Like everything else, I am solidly ambivalent about this issue. Here is this inspiring, disturbing, and utterly inspired article that speaks to my situation–on the internet–and here is your lovely comment, Shira. I found my gravest error in life to be working at an all-encompassing job serving others in health care. The tradeoff was losing virtually every connection with family, neighbors, and friends, being entirely drained. In the end I sold my soul to the company store. And the computer in it. Now I am musing. Online. It’s challenging, no?
PS Peter Marmorek,
What you wrote today disturbed, inspired, and energized me. Thank you for saying what I have been feeling more eloquently, intelligently, and clearly than I could. You make a difference doing this.
Thank you both, Shira and Rie, for the kind comments. I just got Madhur Jaffrey’s latest cookbook, and I shall spend time making vegetarian meals, feeding both body and soul.
Rie, I worked for 30+ years as a high school teacher, and oh! do I resonate with what you said. The work was wonderful, the students were (almost) always a joy, and in the end I was giving so much there was nothing left. But sharing our questions, experiences, and tentative answers here feeds us all.
With much appreciation to you both,
peter
Hi Peter,
It is very interesting that you ask this question about what the meaning of the fable could possibly entail: “If the mouse had changed his direction, would he have escaped the cat?”
Because what the cat says (“You only need to change direction”) is in the present tense, my mind instantly thought that the possibility was still plausible for the mouse, not that the cat was telling him what he should’ve done. To me, it seemed that it was THE CAT who was not only aware of the solution, but who almost gave the mouse the choice to turn away. What’s more, my mind did picture the mouse turning and running for a split of a second -knowing that it was time to run- before the cat grabbed him.
Sure, the “original” mistake is done by the mouse, but once he’s committed to his (ultimately erroneous) path, there is nothing he can do to save himself. The cat’s waiting.
It would be interesting to see the original German. I can totally see Kafka not even giving the reader the option to think that the mouse’s fate could’ve been preventable. At least not once he reached the end of the hallway.
I thought the cat was, at that point, behind the mouse. The mouse is running to a dead end where it cannot flee anymore, and so will be trapped and is terrified at the inevitability. The cat suggests that if the mouse doesn’t want to be trapped in the corner and eaten, the mouse can always turn around , rgive up running from the cat, and be eaten. So the only choices the mouse had were to run and run until it couldn’t run anymore (because of a dead end or becoming old) or to stop running and be eaten by the cat. Or maybe, it’s saying that at some point habit is so powerful that you can’t escape it anymore as you don’t have the time to wheel around out of the halls.

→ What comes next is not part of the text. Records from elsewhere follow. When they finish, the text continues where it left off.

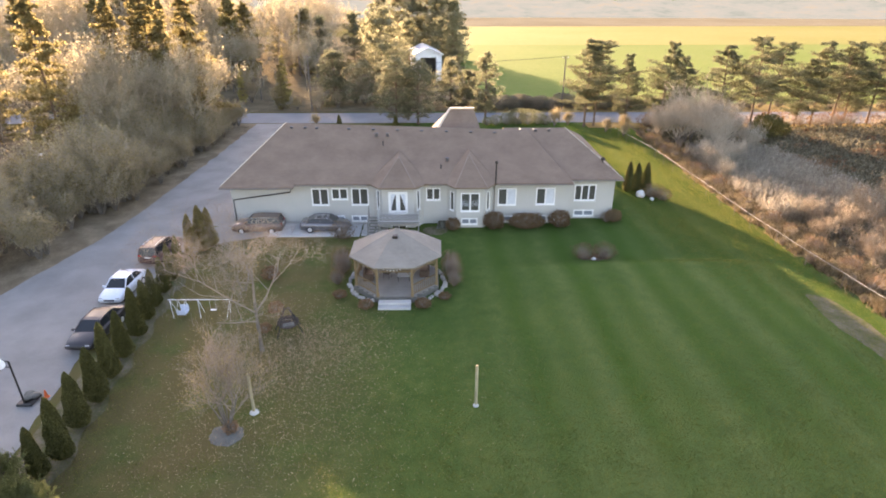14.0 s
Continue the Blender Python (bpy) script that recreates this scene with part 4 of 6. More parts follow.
def hedge_tree(seed, H, R, bare=0.12, n=2800):
    """A young, ragged hedge cedar: a thin stem, uneven branches and flat ferny sprays."""
    rng = np.random.default_rng(seed)
    t = thing("hedge_cedar", "young ragged hedge cedar with sunlit yellowing tips", "tree", group="cedar hedge")
    b = B()
    ln = rng.uniform(-0.18, 0.18, 2)
    top = H * rng.uniform(1.02, 1.15)
    b.tube([(0, 0, -0.08), (ln[0] * 0.3, ln[1] * 0.3, H * 0.4), (ln[0], ln[1], H * 0.8), (ln[0] * 1.3, ln[1] * 1.3, top)], [0.032, 0.026, 0.014, 0.004], 6, False)
    part("stem", b, M_STEM, t)
    br, P = B(), []
    nb = 64
    lobe = rng.uniform(0, 6.283, 3)
    for i in range(nb):
        z = bare + (1.04 - bare) * (i + rng.uniform(0, 1)) / nb
        a = rng.uniform(0, 6.283)
        w = 1 + 0.28 * math.sin(a * 2 + lobe[0] + z * 3) + 0.22 * math.sin(a * 3 + lobe[1] - z * 7)
        reach = R * w * (1.12 - z) ** 0.5 * min(1.0, (z - bare) / 0.18 + 0.45) * rng.uniform(0.35, 1.25)
        rise = rng.uniform(0.25, 1.3) if z > 0.35 else rng.uniform(-0.25, 0.5)
        o = Vector((ln[0] * z, ln[1] * z, z * H))
        e = o + Vector((math.cos(a) * reach, math.sin(a) * reach, reach * rise))
        br.tube([o, o.lerp(e, 0.5) + Vector((0, 0, -0.04)), e], [0.009, 0.006, 0.003], 3, False)
        d0 = (e - o)
        for j in range(5):
            c = o.lerp(e, 0.3 + 0.19 * j)
            sd = Vector((-math.sin(a), math.cos(a), rng.uniform(-0.2, 0.5)))
            for sg in (-1, 1):
                tip = c + sd * sg * reach * rng.uniform(0.12, 0.42) + d0 * rng.uniform(0.05, 0.28) + Vector((0, 0, rng.uniform(-0.02, 0.1)))
                k = max(3, int(4.4 * n / (nb * 10)))
                q = rng.uniform(0.1, 1.05, k)[:, None]
                P.append(np.array(c[:])[None] * (1 - q) + np.array(tip[:])[None] * q + rng.normal(size=(k, 3)) * 0.022)
    # thin leader shoots that stand above the rest
    for i in range(5):
        a, q = rng.uniform(0, 6.283), R * rng.uniform(0.1, 0.55)
        o = Vector((ln[0] + math.cos(a) * q, ln[1] + math.sin(a) * q, H * rng.uniform(0.66, 0.85)))
        e = Vector((o.x * 1.1 + rng.normal() * 0.05, o.y * 1.1 + rng.normal() * 0.05, H * rng.uniform(1.02, 1.24)))
        br.tube([o, o.lerp(e, 0.55) + Vector((rng.normal() * 0.02, rng.normal() * 0.02, 0)), e], [0.008, 0.006, 0.003], 4, False)
        k = 26
        w = rng.uniform(0.1, 1.0, k)[:, None]
        P.append(np.array(o[:])[None] * (1 - w) + np.array(e[:])[None] * w + rng.normal(size=(k, 3)) * (0.075 * (1.15 - w)))
    tagged(part("crown", br, M_STEM, t), kind="stuff")
    P = np.concatenate(P)
    P = P[P[:, 2] > 0.03]
    v, f = sprays(rng, P, 0.019, 0.8, 3.3)
    o = new("foliage", raw_mesh("foliage", v, f, M_HEDGE))
    o.parent = t
    return t


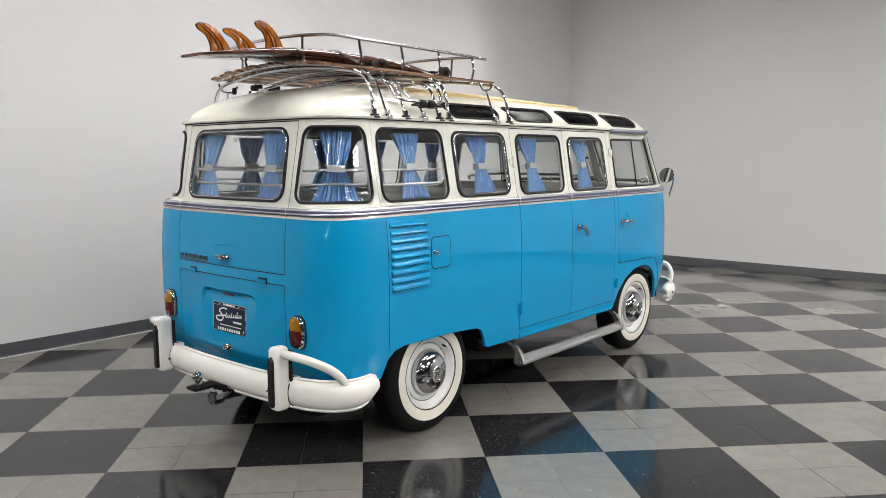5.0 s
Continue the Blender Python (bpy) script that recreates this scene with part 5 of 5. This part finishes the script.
def tile_mesh(name, mat, gap):
    h, c = TILE / 2 - gap, 0.0002 + 0.6 * gap
    v = [(-h, -h, -0.0035), (h, -h, -0.0035), (h, h, -0.0035), (-h, h, -0.0035), (-h, -h, -c), (h, -h, -c), (h, h, -c), (-h, h, -c),
         (-h + c, -h + c, 0), (h - c, -h + c, 0), (h - c, h - c, 0), (-h + c, h - c, 0)]
    f = [(0, 1, 5, 4), (1, 2, 6, 5), (2, 3, 7, 6), (3, 0, 4, 7), (4, 5, 9, 8), (5, 6, 10, 9), (6, 7, 11, 10), (7, 4, 8, 11), (8, 9, 10, 11)]
    me = bpy.data.meshes.new(name)
    me.from_pydata(v, [], f)
    me.materials.append(mat)
    me.materials.append(GROUT)
    me.polygons.foreach_set("material_index", np.array([1] * 8 + [0], dtype=np.int32))
    return me, np.array(v), f


kinds = {}
for dark in (0, 1):
    for g, gap in enumerate((0.00003, 0.0004, 0.0013)):
        kinds[dark, g] = tile_mesh("tile", TILE_DARK if dark else TILE_LIGHT, gap)
spots = []
rng = random.Random(7)
for i in range(-110, 110):
    for j in range(-110, 110):
        c = TO + TX * (TILE * (i + 0.5)) + TY * (TILE * (j + 0.5))
        if c.x < WALL_X - 0.24 or c.y > WALL_Y + 0.24 or c.x > FAR_X - 0.2 or c.y < BACK_Y + 0.2:
            continue
        edge = c.x < WALL_X + 0.22 or c.y > WALL_Y - 0.22
        dark = (i // 2 + j // 2) % 2
        g = rng.choices((0, 1, 2), (0.62, 0.24, 0.14))[0]
        spots.append(((c - Vector((2.0, -0.3, 0))).length, c, dark, g, edge, rng.uniform(-0.0006, 0.0006)))
spots.sort(key=lambda s: s[0])
turn = Matrix(((TX.x, TY.x, 0), (TX.y, TY.y, 0), (0, 0, 1))).to_4x4()
near = [s for s in spots if not s[4]][:300]
near_ids = {id(s) for s in near}
for d, c, dark, g, edge, lift in near:
    ob = new("tile", kinds[dark, g][0])
    ob.parent = floor_ob
    tilt = Matrix.Rotation(rng.uniform(-0.0012, 0.0012), 4, "X") @ Matrix.Rotation(rng.uniform(-0.0012, 0.0012), 4, "Y")
    ob.matrix_local = Matrix.Translation(c) @ turn @ tilt
for want, mat in ((0, TILE_LIGHT), (1, TILE_DARK)):
    vs, fs = [], []
    r3 = np.array(turn.to_3x3())
    for s in spots:
        if id(s) in near_ids or s[2] != want:
            continue
        _, v, f = kinds[want, s[3]]
        k = len(vs)
        a, b = rng.uniform(-0.0012, 0.0012), rng.uniform(-0.0012, 0.0012)
        w = v.copy()
        w[:, 2] += w[:, 0] * a + w[:, 1] * b
        w = w @ r3.T + np.array(s[1])
        w[:, 0] = np.maximum(w[:, 0], WALL_X + 0.001)
        w[:, 1] = np.minimum(w[:, 1], WALL_Y - 0.001)
        vs += [tuple(p) for p in w]
        fs += [tuple(k + q for q in x) for x in f]
    tagged(mesh_part("tiles", vs, fs, [mat, GROUT], floor_ob, index=([1] * 8 + [0]) * (len(fs) // 9), smooth=0), "", "", "", "stuff")
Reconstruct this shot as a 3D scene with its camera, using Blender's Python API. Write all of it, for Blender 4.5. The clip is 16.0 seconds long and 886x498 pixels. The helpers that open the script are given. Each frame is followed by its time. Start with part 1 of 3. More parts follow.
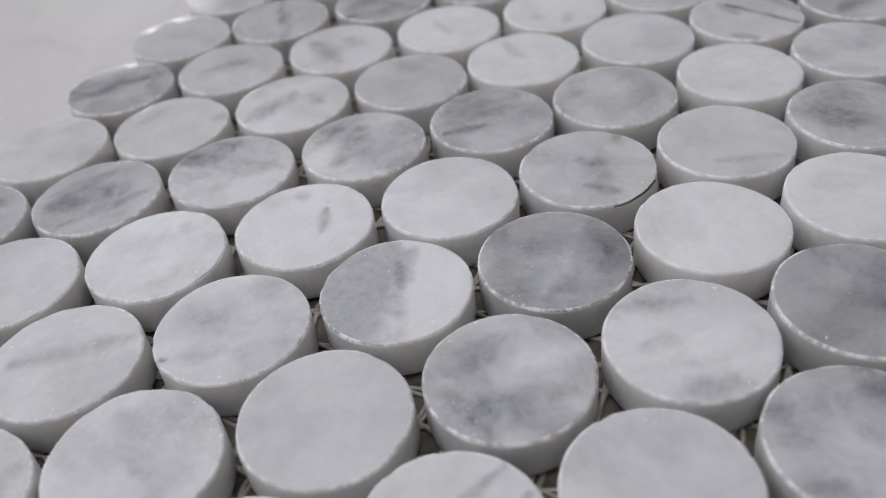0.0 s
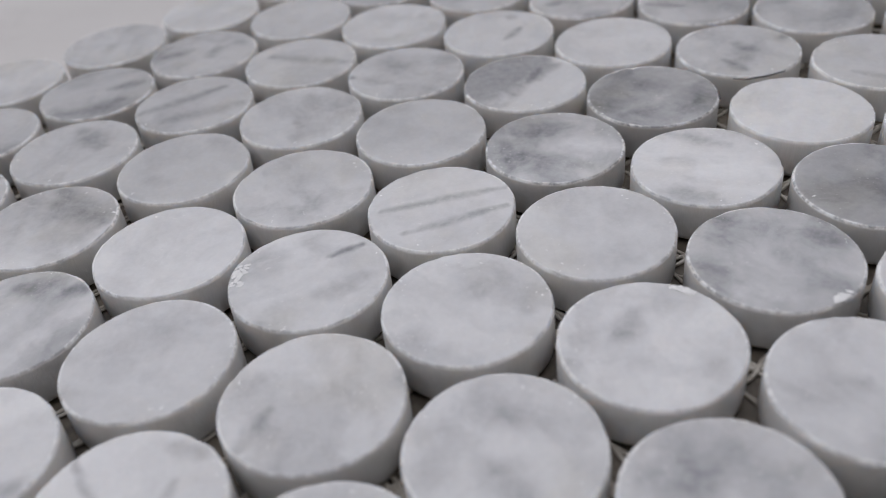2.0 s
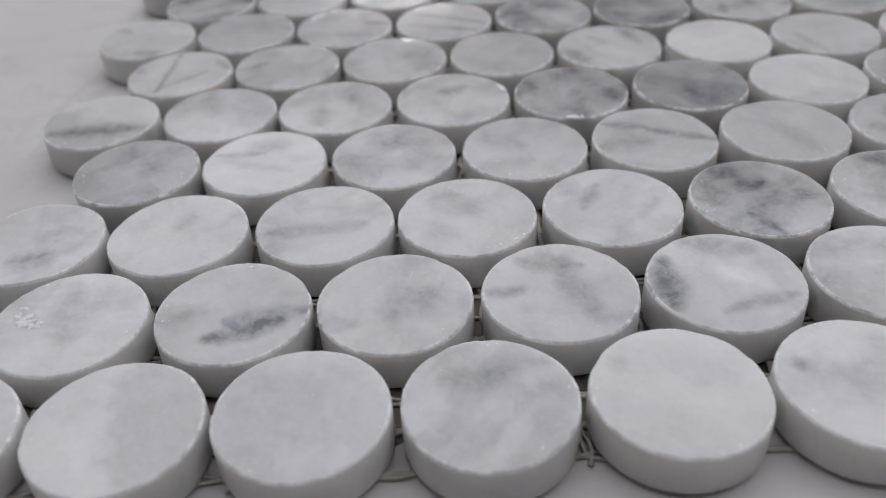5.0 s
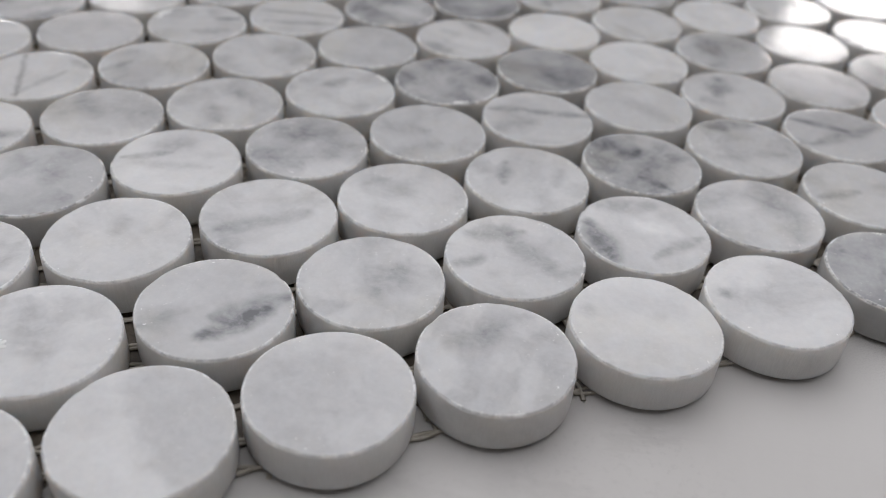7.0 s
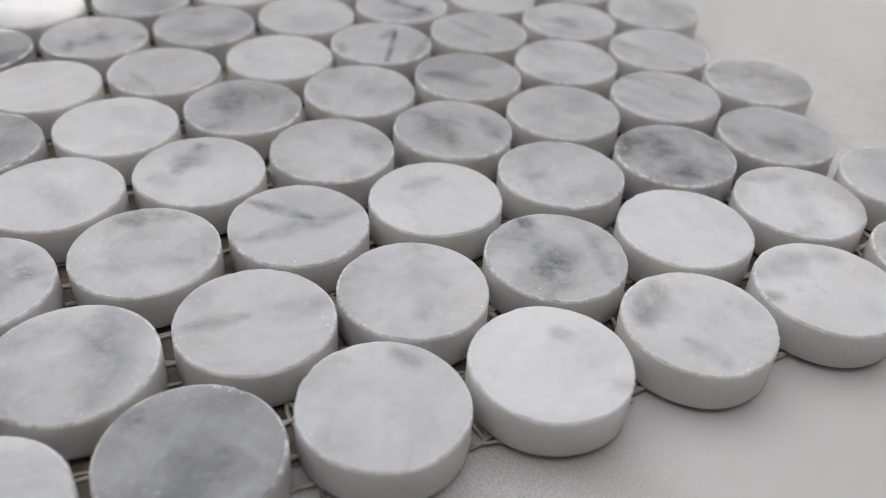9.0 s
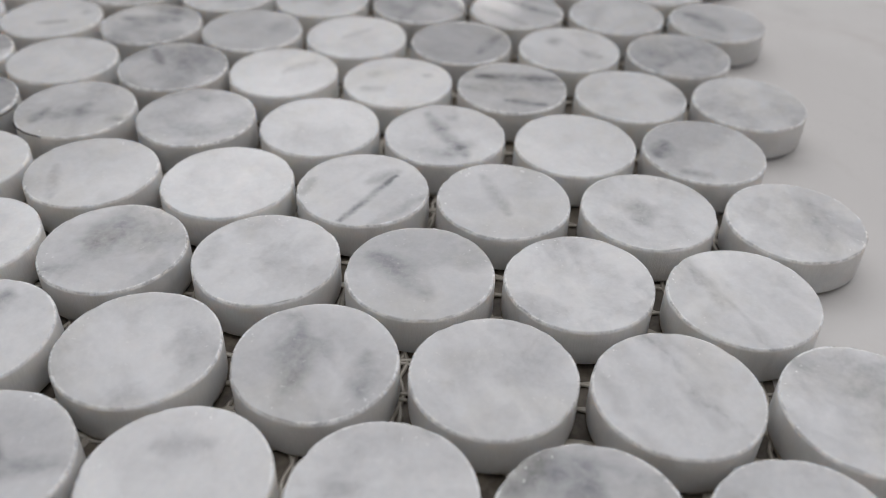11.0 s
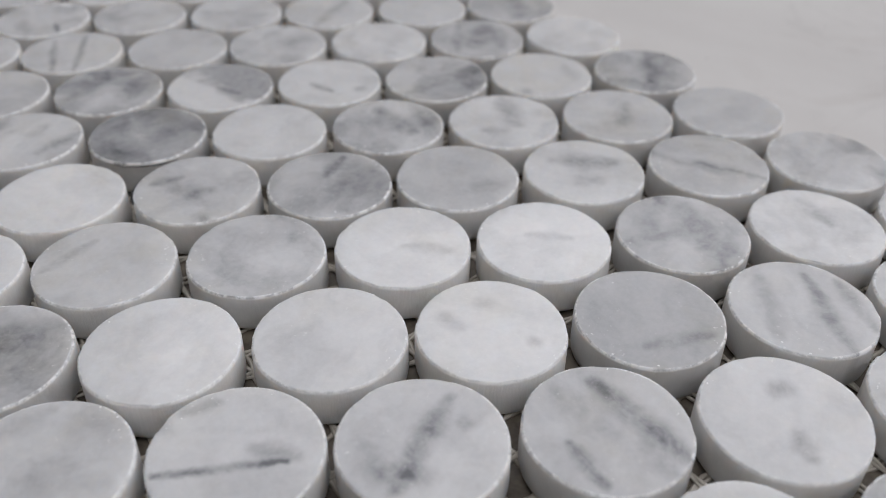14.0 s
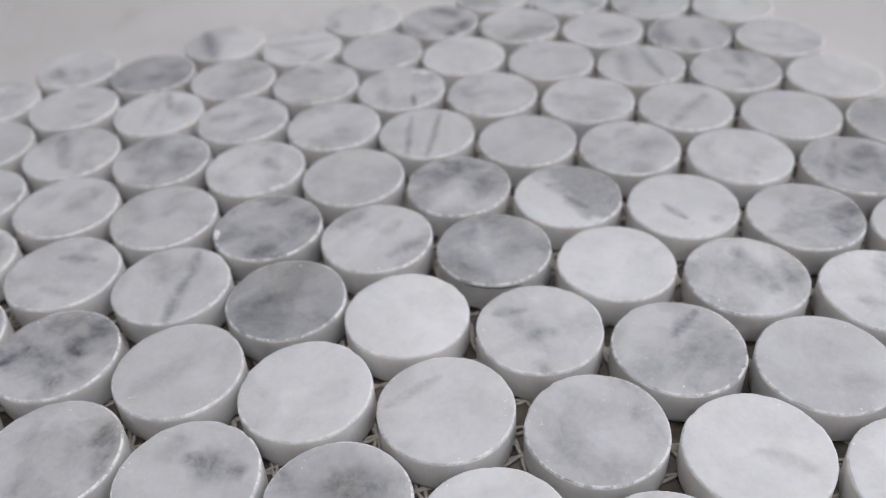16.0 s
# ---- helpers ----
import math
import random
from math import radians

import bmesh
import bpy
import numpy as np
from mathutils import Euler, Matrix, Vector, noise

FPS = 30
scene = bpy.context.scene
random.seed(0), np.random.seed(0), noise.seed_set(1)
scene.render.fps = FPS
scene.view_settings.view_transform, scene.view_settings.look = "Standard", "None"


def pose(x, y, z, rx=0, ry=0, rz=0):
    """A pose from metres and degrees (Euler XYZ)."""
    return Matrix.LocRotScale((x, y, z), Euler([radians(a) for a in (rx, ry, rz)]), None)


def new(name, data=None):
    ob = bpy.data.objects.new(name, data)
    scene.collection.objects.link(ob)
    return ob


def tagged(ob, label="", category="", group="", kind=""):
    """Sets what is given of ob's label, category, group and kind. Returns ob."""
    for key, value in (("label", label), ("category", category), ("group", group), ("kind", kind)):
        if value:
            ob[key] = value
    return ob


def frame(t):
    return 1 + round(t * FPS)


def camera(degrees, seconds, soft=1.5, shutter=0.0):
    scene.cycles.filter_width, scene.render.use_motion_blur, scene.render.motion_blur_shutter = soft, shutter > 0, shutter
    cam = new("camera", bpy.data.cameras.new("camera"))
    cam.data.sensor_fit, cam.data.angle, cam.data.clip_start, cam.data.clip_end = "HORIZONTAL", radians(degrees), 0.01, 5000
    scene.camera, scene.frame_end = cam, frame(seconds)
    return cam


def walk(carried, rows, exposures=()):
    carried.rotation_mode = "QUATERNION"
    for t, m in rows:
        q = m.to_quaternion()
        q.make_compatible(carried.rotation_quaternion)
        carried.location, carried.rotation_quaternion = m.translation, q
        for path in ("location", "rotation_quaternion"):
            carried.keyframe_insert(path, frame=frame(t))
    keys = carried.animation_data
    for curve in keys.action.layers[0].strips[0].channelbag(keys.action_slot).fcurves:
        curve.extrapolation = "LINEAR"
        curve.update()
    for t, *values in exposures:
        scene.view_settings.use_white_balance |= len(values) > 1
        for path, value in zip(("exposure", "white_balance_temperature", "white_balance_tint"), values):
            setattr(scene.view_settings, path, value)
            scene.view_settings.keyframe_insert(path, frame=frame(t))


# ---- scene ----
cam = camera(53.8, 16.0, soft=0.9)
cam.data.dof.use_dof = True
cam.data.dof.focus_distance = 0.145
cam.data.dof.aperture_fstop = 16.0
walk(cam, [
    (0.00, pose(0.0263, 0.1094, 0.1002, 50.87, 6.17, -70.74)),
    (0.50, pose(0.0173, 0.0909, 0.0962, 51.26, 6.21, -62.98)),
    (1.00, pose(0.0111, 0.0731, 0.0944, 52.13, 6.08, -54.73)),
    (1.50, pose(0.0085, 0.0549, 0.0934, 52.61, 5.67, -46.36)),
    (2.00, pose(0.0113, 0.0372, 0.0908, 52.70, 5.47, -38.13)),
    (2.50, pose(0.0150, 0.0164, 0.0947, 52.65, 5.35, -30.32)),
    (3.00, pose(0.0243, -0.0049, 0.0953, 52.91, 5.08, -22.63)),
    (3.50, pose(0.0374, -0.0298, 0.0970, 53.15, 4.47, -15.59)),
    (4.00, pose(0.0563, -0.0505, 0.0986, 52.67, 4.04, -8.86)),
    (4.50, pose(0.0738, -0.0722, 0.0985, 52.52, 3.42, -2.58)),
    (4.70, pose(0.0777, -0.0817, 0.0971, 53.23, 3.14, -1.73)),
    (6.80, pose(0.0252, -0.0893, 0.1006, 53.42, -3.35, -18.47)),
    (7.00, pose(0.0331, -0.0873, 0.1005, 53.40, -3.75, -20.07)),
    (7.50, pose(0.0593, -0.0849, 0.0984, 53.53, -4.06, -23.27)),
    (8.00, pose(0.0846, -0.0848, 0.0995, 53.48, -3.87, -25.51)),
    (8.50, pose(0.1143, -0.0853, 0.1003, 53.11, -3.26, -26.91)),
    (9.00, pose(0.1580, -0.0803, 0.0991, 53.01, -2.69, -22.10)),
    (9.50, pose(0.1898, -0.0683, 0.0973, 52.92, -2.01, -15.54)),
    (9.70, pose(0.1972, -0.0628, 0.0985, 52.65, -2.13, -13.25)),
    (11.80, pose(0.2821, 0.0114, 0.1021, 52.64, -0.88, 18.29)),
    (12.00, pose(0.2881, 0.0207, 0.1033, 52.57, -0.89, 21.43)),
    (12.50, pose(0.2984, 0.0417, 0.1040, 52.96, -0.73, 29.30)),
    (13.00, pose(0.3046, 0.0606, 0.1048, 52.79, -0.44, 37.70)),
    (13.50, pose(0.3066, 0.0759, 0.1037, 52.94, -0.51, 45.75)),
    (14.00, pose(0.3067, 0.0906, 0.1041, 53.07, -0.60, 54.14)),
    (14.50, pose(0.3067, 0.1039, 0.1027, 53.37, -0.42, 62.93)),
    (15.00, pose(0.3040, 0.1071, 0.1041, 53.04, 0.01, 68.70)),
    (15.50, pose(0.2889, 0.0989, 0.1162, 52.93, 1.14, 71.34)),
    (16.00, pose(0.2741, 0.0901, 0.1269, 51.55, 3.12, 73.22)),
], exposures=[(0.0, -0.27, 6180, 15), (4.7, -0.33, 6180, 15), (6.8, -0.22, 6330, 13), (9.7, -0.15, 6350, 12), (11.8, -0.24, 6330, 12), (14.0, -0.24, 6280, 13), (16.0, -0.12, 6200, 14)])

# ---- light ----
world = bpy.data.worlds.new("world")
world.use_nodes = True
scene.world = world
sky = world.node_tree.nodes.new("ShaderNodeTexSky")
sky.sky_type, sky.sun_disc = "NISHITA", False
sky.sun_elevation, sky.sun_rotation = radians(40), radians(47)
world.node_tree.links.new(sky.outputs[0], world.node_tree.nodes["Background"].inputs[0])
world.node_tree.nodes["Background"].inputs[1].default_value = 0.10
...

I have just been reading Rodger Kamenetz’s most recent work, “Burnt Books” in which he compares the lives and works of Kafka and Rabbi Nachman of Bratslav (both of whom asked that their works be burnt as they were dying.) I was fascinated with the suggestion by Gershom Sholem that Kafka’s work is on the same level as the Torah and the Zohar, and that a secular work might be canonical, if like Kafka it were” subject to infinite interpretations”. So while my reading of the fable is different from Jorge’s (you seem to both suggest escape possible and simultaneously not-possible? Perhaps the cat is Schrodinger’s?) and from Broggly (the mouse is afraid of the size of the world, not the cat, at first. (in my reading)) But they are both interesting views of the story.
Thank you for sharing them!
Fate is inexorable.
Yet it is always possible to choose how you fail.